The footage, recorded and posted on the X platform by an American passenger using the handle @boostedboikyle, shows the driver completely unconscious for the vast majority of a 20-minute highway journey. Despite the driver’s total lack of situational awareness, the vehicle managed to follow its navigation path, execute highway lane changes, exit the freeway, and deliver the passenger to the designated destination without any physical intervention.

While the passenger expressed personal confidence in the automated system, the documentation generated significant criticism from digital safety advocates and consumer groups who noted that the scenario violated basic operating standards.

“My uber picked me up in a Tesla and fell asleep on the highway,” the passenger noted in the public post accompanying the video clip. “I’ve driven with FSD and trust how well it works so I wasn’t worried. It took the exit and drove me to my destination all by itself. He was asleep for 90% of the 20 minute drive.”

The recorded footage shows the vehicle maintaining a steady highway cruise speed while automated dashboard displays processed real-time map data, all while commercial music played in the background of the silent cabin.

The incident drew immediate rebukes from transportation analysts who highlighted the extreme physical risks associated with unexpected human re-intervention during automated transit sequences.

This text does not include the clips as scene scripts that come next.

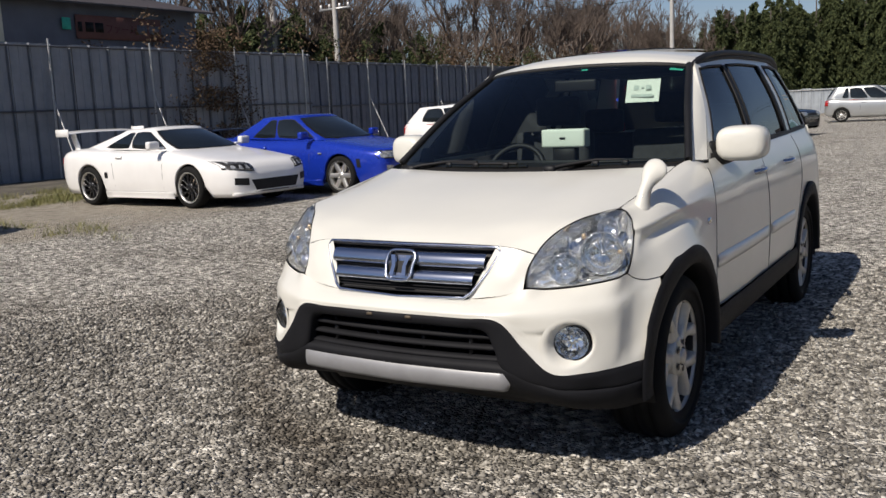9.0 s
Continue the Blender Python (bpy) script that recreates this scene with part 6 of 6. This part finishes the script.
sign = tagged(part("sign_board", box_bm(-22.98, -22.92, 14.7, 18.0, 4.05, 4.78, 0.01), M["signred"]), "long red sign board on a farm building, darkened by painted-in shade", "sign")
sign_word("ファーム", 15.75, 4.28, 1.2, sign)
for y0, y1, mat in ((14.75, 14.9, "black"), (15.02, 15.32, "black"), (15.38, 15.68, "black"), (17.0, 17.4, "greytin"), (17.5, 17.9, "greytin")):
    part("print_bar", box_bm(-22.919, -22.912, y0, y1, 4.26, 4.56), M[mat], sign)
part("green_mark", box_bm(-22.919, -22.905, 14.2, 14.5, 4.30, 4.66, 0.004), M["greensticker"], sign)
sign2 = tagged(part("sign_board", box_bm(-22.98, -22.92, 8.0, 11.55, 3.3, 4.75, 0.01), M["signpink"]), "pale pink sign board with dark red lettering", "sign")
sign_word("ファーム", 10.1, 4.08, 1.3, sign2)
for y0, y1 in ((9.0, 9.2), (9.42, 9.70), (9.76, 10.04)):
    part("print_bar", box_bm(-22.919, -22.912, y0, y1, 4.08, 4.40), M["signink"], sign2)
tagged(part("wall_panel", box_bm(-22.99, -22.93, 11.62, 12.28, 2.9, 5.1, 0.01), M["creamwall"]), "cream painted panel beside a pink sign", "panel")

# low far fences
M["paletin"] = plain("pale_weathered_panel", (0.30, 0.33, 0.36), 0.55, 0.2, 0.3, 1.1, 0.1, 20.0)
def low_fence(name, a, b, h, label, mat):
    a, b = Vector(a), Vector(b)
    d = b - a
    root = tagged(new(name), label, "fence", kind="structure")
    root.matrix_basis = pose(a.x, a.y, 0, 0, 0, math.degrees(math.atan2(d.y, d.x)))
    k = int(d.length / 0.6)
    me = mesh_of(grid_bm([[(0, 0, z), (0.1, 0.03, z), (0.2, 0, z), (0.3, 0, z), (0.4, 0.03, z), (0.5, 0, z), (0.585, 0, z)] for z in (0, h)]), "panel", mat, False)
    for i in range(k):
        shared("panel", me, root, pose(i * 0.6, 0, random.uniform(-0.03, 0.03)))
    part("rail", tube_bm([(0, -0.05, h - 0.08), (d.length, -0.05, h - 0.08)], 0.025, 6), M["galv"], root)


low_fence("fence_north", (-18.2, 58.5, 0), (-4.0, 56.5, 0), 1.55, "low weathered grey sheet fence along a grove", M["paletin"])
low_fence("fence_container", (-4.0, 55.5, 0), (2.2, 55.0, 0), 2.35, "pale rust-streaked panel fence beside a hall", M["paletin"])
low_fence("fence_north_east", (2.2, 60.0, 0), (19.6, 60.0, 0), 1.4, "low grey sheet fence in front of halls", M["paletin"])
M["rustboard"] = plain("rusty_brown_boards", (0.13, 0.085, 0.06), 0.85, 0.0, 0.4, 4.0)
boards = tagged(new("board_fence"), "weathered rusty brown upright boards beside the hall", "fence")
boards.matrix_basis = pose(15.7, 52.0, 0)
for k in range(11):
    part("board", box_bm(0.17 * k, 0.17 * k + 0.15, -0.03 * (k % 2), 0.03, 0, 2.75 + 0.12 * math.sin(k * 2.3), 0.01), M["rustboard"], boards)
tagged(part("utility_pole", tube_bm([(16.2, 53.0, 0), (16.2, 53.0, 5.6)], [0.11, 0.09], 8), M["rustboard"]), "thin dark wooden pole by the board fence", "pole", "utility poles")

def crust_material(name="old_dusty_asphalt", k=1.0):
    m, n, l, b = node_mat(name)
    big, fine = noise_node(n, l, 0.9, 7.0, 0.7), noise_node(n, l, 22.0, 5.0, 0.75)
    r = ramp_node(n, l, big.outputs[0], [(p, scaled(c, k)) for p, c in ((0.3, (0.125, 0.112, 0.095)), (0.5, (0.235, 0.212, 0.178)), (0.7, (0.33, 0.30, 0.255)))])
    f = ramp_node(n, l, fine.outputs[0], [(0.35, (0.55, 0.55, 0.55)), (0.62, (1.25, 1.25, 1.25))])
    mul = n.new("ShaderNodeMixRGB")
    mul.blend_type = "MULTIPLY"
    mul.inputs[0].default_value = 1.0
    l.new(r.outputs[0], mul.inputs[1])
    l.new(f.outputs[0], mul.inputs[2])
    l.new(mul.outputs[0], b.inputs["Base Color"])
    b.inputs["Roughness"].default_value = 0.95
    b.inputs["Specular IOR Level"].default_value = 0.15
    bump_node(n, l, fine.outputs[0], b, 0.9, 0.02)
    return m


# concrete pad and kerb
M["pad"] = crust_material("worn_dirty_concrete", 0.52)
pad_edge = [(4.0, -8.3), (0.0, -8.0), (-3.3, -7.95), (-5.0, -7.85), (-6.3, -8.0), (-8.0, -8.35), (-9.3, -8.85), (-10.3, -9.6), (-12.0, -10.2), (-15.0, -10.5), (-17.6, -10.6)]
edge = [(float(p[0]), float(p[1]) + 0.10 * noise.noise(Vector((p[0] * 3, 0, 0))) + 0.06 * noise.noise(Vector((p[0] * 9, 4, 0)))) for p in spline(pad_edge, 220)]
rows = [[(x, y, 0.0) for x, y in edge], [(x, y - 0.03, 0.065) for x, y in edge], [(x, y - 0.5, 0.075) for x, y in edge], [(x, -14.0, 0.06) for x, y in edge], [(x, -28.6, 0.04) for x, y in edge]]
tagged(part("pavement", grid_bm(rows), M["pad"]), "worn dirty concrete pad with a broken edge", "pavement", kind="structure")
strip_rows = [[(x, y, z + 0.02 * noise.noise(Vector((x, y, 3)))) for x, z in ((-15.2, 0.0), (-15.3, 0.06), (-18.1, 0.09))] for y in np.linspace(3.0, 17.0, 30)]
tagged(part("kerb", grid_bm(strip_rows), M["pad"]), "pale concrete strip along the hoarding", "pavement", kind="structure")

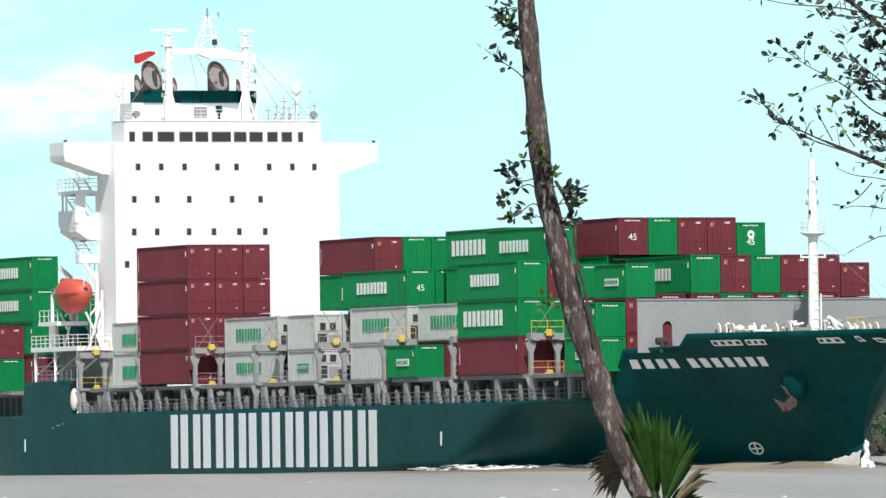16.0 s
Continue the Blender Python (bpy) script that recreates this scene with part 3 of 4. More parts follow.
    for s, y in ((-1, -3.65), (1, 3.65)):
        bm = bmesh.new()
        rod(bm, (-2.8, y, 31.1), (-2.8, y, 37.9), 0.36, 0.30, 12)
        for q in (-1, 1):
            rod(bm, (-2.8, y + q * 1.0, 31.1), (-2.8, y + q * 0.25, 33.6), 0.09, sides=6)
        rod(bm, (-2.8, y, 37.9), (-2.8, y, 39.1), 0.24, 0.16, 10)
        part("column", bm, WHITE, mast)
        bm = bmesh.new()
        for i in range(14):
            rod(bm, (-2.4, y - 0.2, 31.8 + i * 0.42), (-2.4, y + 0.2, 31.8 + i * 0.42), 0.03, sides=5)
        rod(bm, (-2.4, y - 0.2, 31.4), (-2.4, y - 0.2, 37.6), 0.03, sides=5)
        rod(bm, (-2.4, y + 0.2, 31.4), (-2.4, y + 0.2, 37.6), 0.03, sides=5)
        part("ladder", bm, WHITE, mast)
        bm = bmesh.new()
        box(bm, -0.75, 0.15, -0.6, 0.6, 37.75, 37.9)
        for v in bm.verts:
            v.co += Vector((-2.5, y, 0))
        rail(bm, [(-2.35, y - 0.6, 37.9), (-2.35, y + 0.6, 37.9)], 0.7, 0.025, 0.6, 2)
        part("scanner_platform", bm, WHITE, mast)
        bm = bmesh.new()
        w = 1.75 if s < 0 else 0.8
        box(bm, -2.9, -2.7, y - w, y + w, 39.1, 39.3)
        rod(bm, (-2.8, y, 38.8), (-2.8, y, 39.15), 0.28, 0.3, 10)
        part("radar_scanner", bm, WHITE, mast)
    bm = bmesh.new()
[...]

“I would never trust this,” one online commentator stated, echoing a sentiment shared by several passenger safety advocates. “What if he wakes up, gets scared, and jerks the steering wheel? I’d trust it more without a person there at all.”

Industry experts observed that such incidents could accelerate the deployment of fully driverless autonomous taxi networks, as ride-hailing firms seek to eliminate liability risks tied to human operator fatigue.

“This is what FSD was NOT meant for,” another analyst noted regarding the operational boundaries of the software. “By doing this, this driver will soon be replaced. AI cabs are coming to major cities, then these Uber drivers will be up in arms. Well, this is the case study.”

Current regulatory frameworks for driver-assist programs explicitly require the human operator to maintain active visual focus and keep their hands on the steering mechanism at all times to intervene instantly during mechanical or software miscalculations.